A wonderful, but exasperated, lady remarked the other day, "I wanna stop and smell the roses!"

"What roses?" another quipped.

I thought about that encounter the other day when a young father stopped me to say he agreed with a column I had written, "especially the part where you said we don’t let children be children anymore."

He was right. We don’t let children be children anymore.

Not that many years ago, the lyrics of a folk song asked, "Where have all the children gone?" But that’s not puzzling these days. They’re in the house watching television and paying video games. They’re certainly not outside inhaling life and making a mountain of childhood memories.

What kinds of memories are made from passive entertainment? Very few, I would think.

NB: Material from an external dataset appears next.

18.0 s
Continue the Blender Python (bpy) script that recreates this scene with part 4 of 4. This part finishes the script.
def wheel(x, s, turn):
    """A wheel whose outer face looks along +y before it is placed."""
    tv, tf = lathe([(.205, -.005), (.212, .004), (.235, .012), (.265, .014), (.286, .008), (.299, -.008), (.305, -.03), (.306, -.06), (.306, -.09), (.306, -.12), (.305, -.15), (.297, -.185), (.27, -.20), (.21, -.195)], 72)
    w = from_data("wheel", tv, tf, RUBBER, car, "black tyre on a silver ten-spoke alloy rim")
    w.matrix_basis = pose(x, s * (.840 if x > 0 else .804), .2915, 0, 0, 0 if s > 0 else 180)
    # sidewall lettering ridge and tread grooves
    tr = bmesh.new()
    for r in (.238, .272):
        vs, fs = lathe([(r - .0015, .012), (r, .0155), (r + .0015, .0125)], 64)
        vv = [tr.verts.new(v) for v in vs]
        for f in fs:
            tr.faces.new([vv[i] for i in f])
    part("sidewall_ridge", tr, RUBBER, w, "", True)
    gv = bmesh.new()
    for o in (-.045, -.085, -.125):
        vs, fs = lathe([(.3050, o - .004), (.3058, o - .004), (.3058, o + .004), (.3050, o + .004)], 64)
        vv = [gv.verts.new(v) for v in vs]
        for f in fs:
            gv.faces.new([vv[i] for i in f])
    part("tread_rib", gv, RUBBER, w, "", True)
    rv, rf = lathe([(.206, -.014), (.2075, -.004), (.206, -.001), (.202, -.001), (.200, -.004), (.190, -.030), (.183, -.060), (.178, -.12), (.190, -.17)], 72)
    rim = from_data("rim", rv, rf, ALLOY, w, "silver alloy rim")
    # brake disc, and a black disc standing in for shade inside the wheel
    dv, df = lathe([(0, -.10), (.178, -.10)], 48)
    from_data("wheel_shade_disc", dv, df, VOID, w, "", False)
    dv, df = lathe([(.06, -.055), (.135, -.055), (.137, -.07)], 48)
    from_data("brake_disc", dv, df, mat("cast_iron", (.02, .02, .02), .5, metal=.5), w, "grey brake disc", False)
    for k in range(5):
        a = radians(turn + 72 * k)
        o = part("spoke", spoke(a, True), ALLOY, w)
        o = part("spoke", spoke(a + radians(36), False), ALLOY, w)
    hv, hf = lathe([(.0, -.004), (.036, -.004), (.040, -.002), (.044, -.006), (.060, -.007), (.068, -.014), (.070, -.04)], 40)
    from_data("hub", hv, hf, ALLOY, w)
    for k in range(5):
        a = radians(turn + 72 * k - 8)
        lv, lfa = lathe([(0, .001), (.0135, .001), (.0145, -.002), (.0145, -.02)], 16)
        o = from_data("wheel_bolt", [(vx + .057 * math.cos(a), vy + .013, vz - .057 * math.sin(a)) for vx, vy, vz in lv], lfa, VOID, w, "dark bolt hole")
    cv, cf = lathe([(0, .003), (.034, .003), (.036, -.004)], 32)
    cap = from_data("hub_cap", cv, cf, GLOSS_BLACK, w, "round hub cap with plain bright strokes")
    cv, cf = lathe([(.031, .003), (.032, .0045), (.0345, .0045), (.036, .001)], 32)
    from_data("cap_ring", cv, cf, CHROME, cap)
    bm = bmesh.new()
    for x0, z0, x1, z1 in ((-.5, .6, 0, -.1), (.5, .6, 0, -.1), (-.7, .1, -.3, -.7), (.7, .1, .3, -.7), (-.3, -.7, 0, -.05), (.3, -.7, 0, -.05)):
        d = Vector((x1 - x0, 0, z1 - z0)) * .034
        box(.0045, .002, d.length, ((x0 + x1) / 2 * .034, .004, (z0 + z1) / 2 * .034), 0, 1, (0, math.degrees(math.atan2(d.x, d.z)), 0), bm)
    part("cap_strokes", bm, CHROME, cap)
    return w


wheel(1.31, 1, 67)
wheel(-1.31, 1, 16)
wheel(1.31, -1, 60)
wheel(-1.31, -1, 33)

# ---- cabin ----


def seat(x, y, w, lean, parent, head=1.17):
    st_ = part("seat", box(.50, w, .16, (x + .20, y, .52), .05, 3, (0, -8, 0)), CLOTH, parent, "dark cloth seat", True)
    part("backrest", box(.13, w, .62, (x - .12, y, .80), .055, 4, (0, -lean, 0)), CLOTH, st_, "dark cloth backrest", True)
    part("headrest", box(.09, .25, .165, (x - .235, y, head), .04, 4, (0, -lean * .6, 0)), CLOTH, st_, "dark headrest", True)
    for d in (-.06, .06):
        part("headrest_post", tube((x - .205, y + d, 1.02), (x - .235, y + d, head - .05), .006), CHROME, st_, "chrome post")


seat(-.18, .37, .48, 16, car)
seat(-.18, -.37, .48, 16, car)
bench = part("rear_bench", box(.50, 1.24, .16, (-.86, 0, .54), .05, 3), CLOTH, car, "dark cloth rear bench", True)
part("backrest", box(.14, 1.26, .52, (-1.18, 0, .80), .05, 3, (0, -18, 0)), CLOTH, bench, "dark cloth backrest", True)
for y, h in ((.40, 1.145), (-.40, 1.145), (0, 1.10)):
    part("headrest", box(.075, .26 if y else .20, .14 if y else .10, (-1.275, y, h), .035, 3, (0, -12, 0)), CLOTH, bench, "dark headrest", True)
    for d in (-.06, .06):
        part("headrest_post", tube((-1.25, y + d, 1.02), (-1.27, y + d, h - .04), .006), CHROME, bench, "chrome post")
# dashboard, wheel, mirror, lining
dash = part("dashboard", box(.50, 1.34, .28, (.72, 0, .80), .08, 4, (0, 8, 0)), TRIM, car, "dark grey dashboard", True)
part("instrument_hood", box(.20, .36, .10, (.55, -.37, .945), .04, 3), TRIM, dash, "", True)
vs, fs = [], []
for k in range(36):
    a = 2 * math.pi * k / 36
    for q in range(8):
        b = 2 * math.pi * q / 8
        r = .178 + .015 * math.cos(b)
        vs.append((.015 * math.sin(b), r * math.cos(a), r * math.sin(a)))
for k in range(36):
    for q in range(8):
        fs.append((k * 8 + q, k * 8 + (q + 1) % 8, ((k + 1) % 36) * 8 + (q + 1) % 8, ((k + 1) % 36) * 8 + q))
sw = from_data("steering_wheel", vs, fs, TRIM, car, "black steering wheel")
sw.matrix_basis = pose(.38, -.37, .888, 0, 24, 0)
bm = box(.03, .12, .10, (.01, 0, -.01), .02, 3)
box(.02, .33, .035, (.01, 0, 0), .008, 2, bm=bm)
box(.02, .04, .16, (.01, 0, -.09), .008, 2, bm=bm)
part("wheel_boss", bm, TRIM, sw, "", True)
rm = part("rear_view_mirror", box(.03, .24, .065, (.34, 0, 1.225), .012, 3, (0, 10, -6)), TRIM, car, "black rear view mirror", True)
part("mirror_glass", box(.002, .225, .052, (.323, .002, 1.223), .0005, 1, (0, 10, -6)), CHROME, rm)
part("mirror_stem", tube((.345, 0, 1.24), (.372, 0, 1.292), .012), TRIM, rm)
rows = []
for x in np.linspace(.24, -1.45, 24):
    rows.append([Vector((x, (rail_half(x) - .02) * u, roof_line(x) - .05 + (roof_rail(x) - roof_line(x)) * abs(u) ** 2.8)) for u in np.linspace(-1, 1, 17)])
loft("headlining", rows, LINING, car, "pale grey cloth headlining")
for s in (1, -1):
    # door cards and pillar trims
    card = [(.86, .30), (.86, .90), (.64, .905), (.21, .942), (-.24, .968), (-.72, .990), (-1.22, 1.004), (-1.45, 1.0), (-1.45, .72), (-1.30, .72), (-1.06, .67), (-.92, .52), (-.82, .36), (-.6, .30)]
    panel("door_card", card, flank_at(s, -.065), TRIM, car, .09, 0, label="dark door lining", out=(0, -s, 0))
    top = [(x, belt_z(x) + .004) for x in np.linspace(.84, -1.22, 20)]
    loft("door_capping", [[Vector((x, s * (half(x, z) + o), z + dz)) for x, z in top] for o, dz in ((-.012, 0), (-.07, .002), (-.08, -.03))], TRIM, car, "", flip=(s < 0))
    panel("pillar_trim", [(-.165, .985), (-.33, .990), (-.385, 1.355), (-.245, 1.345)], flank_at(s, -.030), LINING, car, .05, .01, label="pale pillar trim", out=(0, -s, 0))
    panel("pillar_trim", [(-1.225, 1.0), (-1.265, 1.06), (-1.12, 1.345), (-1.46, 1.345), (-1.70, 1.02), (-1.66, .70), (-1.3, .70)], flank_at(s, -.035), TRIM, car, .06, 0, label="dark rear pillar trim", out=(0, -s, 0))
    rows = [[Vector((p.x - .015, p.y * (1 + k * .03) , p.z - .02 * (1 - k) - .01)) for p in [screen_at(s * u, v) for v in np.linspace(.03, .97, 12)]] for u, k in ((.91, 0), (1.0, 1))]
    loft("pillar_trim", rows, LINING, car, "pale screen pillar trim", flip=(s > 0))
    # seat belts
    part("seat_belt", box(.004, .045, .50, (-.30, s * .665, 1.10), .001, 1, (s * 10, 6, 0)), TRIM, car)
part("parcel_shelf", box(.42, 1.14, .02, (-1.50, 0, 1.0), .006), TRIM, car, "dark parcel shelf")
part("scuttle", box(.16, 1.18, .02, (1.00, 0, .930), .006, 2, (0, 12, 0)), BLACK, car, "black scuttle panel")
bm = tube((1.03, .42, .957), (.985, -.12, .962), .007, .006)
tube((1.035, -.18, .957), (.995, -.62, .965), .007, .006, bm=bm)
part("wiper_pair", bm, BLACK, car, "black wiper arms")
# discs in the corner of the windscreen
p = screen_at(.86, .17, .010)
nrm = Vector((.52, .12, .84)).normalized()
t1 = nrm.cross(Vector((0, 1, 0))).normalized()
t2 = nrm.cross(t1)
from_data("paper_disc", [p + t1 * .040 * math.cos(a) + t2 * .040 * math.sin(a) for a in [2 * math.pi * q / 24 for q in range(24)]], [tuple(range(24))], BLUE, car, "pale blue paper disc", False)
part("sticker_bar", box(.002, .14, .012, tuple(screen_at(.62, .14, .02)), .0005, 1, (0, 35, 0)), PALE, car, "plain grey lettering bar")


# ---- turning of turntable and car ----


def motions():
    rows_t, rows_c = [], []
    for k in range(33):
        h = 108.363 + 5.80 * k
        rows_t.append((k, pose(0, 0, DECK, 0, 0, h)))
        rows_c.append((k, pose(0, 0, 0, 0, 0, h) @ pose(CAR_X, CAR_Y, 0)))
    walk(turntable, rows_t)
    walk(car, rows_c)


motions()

But look at what all children have these days, one might say. All these wonderful things we didn’t have as children!

Maybe or maybe they have too much.

Several years ago, a conversation with a young man prompted me to ask him what excites young people these days? What did he look forward to with great anticipation?

After a long silence, he said he couldn’t think of anything.

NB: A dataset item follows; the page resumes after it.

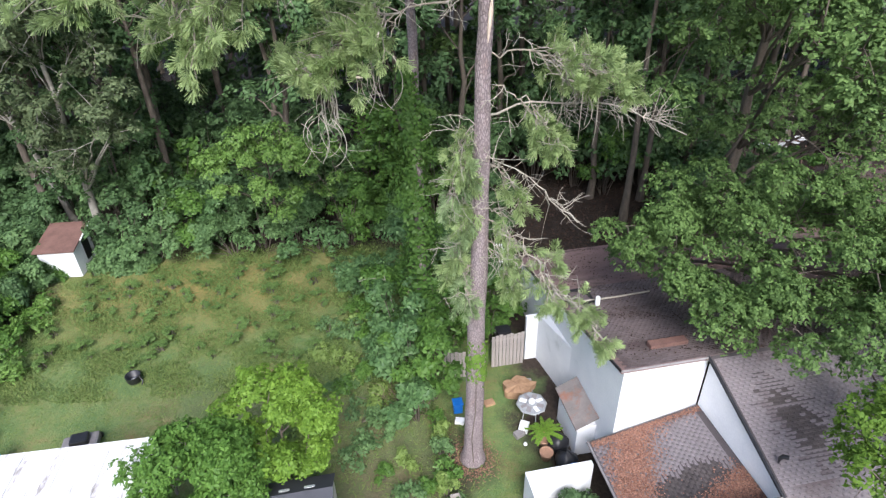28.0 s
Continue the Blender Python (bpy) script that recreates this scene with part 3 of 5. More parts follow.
    for k in range(11):
        a = k * 2.4
        z = 21.2 + 0.27 * k
        ln = 2.2 - 0.16 * k
        tip = trunk_at(z) + (math.cos(a) * ln, math.sin(a) * ln, 0.9)
        pine_limb(z, (trunk_at(z) + tip) / 2 + (0, 0, 0.25), tip, 0.03, 1.0, 0.3, 20, 0.0, (N, B, N, W)[k % 4], 300 + k, tufts=4, bare=0.15)
    # short leafy shoots close to the trunk
    for k in range(11):
        z = 15.2 + 0.34 * k
        a = rng.uniform(-3.6, -2.35)
        ln = rng.uniform(1.0, 1.8)
        tip = trunk_at(z) + (math.cos(a) * ln, math.sin(a) * ln, rng.uniform(-0.7, 0.3))
        pine_limb(z, trunk_at(z) + (math.cos(a) * ln * 0.5, math.sin(a) * ln * 0.5, 0.3), tip, 0.022, 0.7, 0.4, 12, 0.25, (N, W, B)[k % 3], 360 + k, tufts=3, bare=0.35)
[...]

Two days later he called me with an answer.

"When a new record album is going to be released – I kind of get excited about that."

Mmmmm-hum.

Maybe we do give our children too much and let them experience life too little. Maybe we are robbing them of memories. Maybe we really are.

I grew up having what I needed and a few things I wanted. But thankfully I grew up with good memories of the wonderful smell of roses.

I remember picking berries from a bush and plums from a tree. I hunted crickets under rocks and dug for worms in the ground. I could bait a hook and scale a fish. I could climb a tree and catch butterflies and lightning bugs and fly a June bug and doodle a lady bug home.

I walked in the rain and sloshed through mud puddles. I ate wild strawberries, chewed monkey grass and sipped water from the creek.

Frogs gave me warts, ants made me sting and Jack Frost bit me on the nose. Dogs gave me kisses and peach trees gave me switches. Snakeskins brought good luck and a dead bird brought bad. I knew the smell of honeysuckle and the coming of rain. I chased rainbows and sang with mockingbirds and could stay out after dark.

I would lie in the grass at night and watch the stars until the bigness of the universe overwhelmed me and chased me home.

The old world often taught me hard lessons. Green apples would double me over, brittle branches would make me fall and poison mushrooms would kill me dead if I didn’t die rom rabbit tobacco first.

One puff was all it took to turn me green around the gills and I grabbed the grass to keep the spinning ground from slinging me off into the Milky Way.

Yep, it was good to stop and smell the roses and even taste the bitter weed. It was good to "feel" the world around me and learn from the lessons it taught.

Maybe I didn’t have much but what I had meant all the world to me.